The barrier exist to protect something like a "force_global" flag
(complex_count)
> spinlock_t local, global;
> bool force_global;
> bool my_lock(bool try_local)
> {
> if (try_local) {
> spin_lock(&local);
> if (!spin_is_locked(&global)) {
> if (!force_global) {
> return true;
> }
> }
> spin_unlock(&local);
>
>
> spin_lock(&global);
> spin_unlock_wait(&local);
> return false;
> }
>
> void my_unlock(bool drop_local)
> {
> if (drop_local)
> spin_unlock(&local);
> else
> spin_unlock(&global);
> }
> }
force_global can only be set by the owner of &global.

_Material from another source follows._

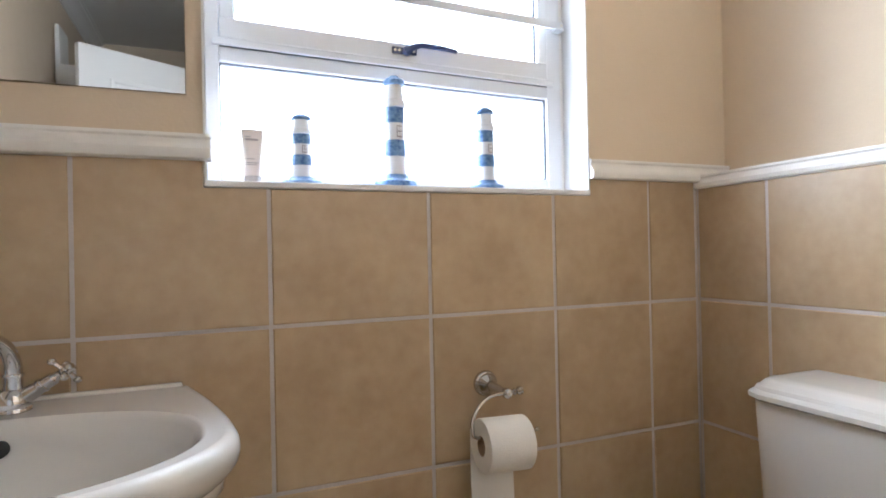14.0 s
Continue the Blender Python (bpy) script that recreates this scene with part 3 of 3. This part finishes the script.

> Another question is do we need a barrier AFTER spin_unlock_wait(). I do not
> know what ipc/sem.c actually needs, but in general (I think) this does need
> mb(). Otherwise my_lock / my_unlock itself does not have the proper acq/rel
> semantics. For example, my_lock(false) can miss the changes which were done
> under my_lock(true).
How could that happen?
I thought that
thread A:
protected_var = 1234;
spin_unlock(&lock_a)
thread B:
spin_lock(&lock_b)
if (protected_var)
is safe. i.e, there is no need that acquire and releases is done on the same pointer.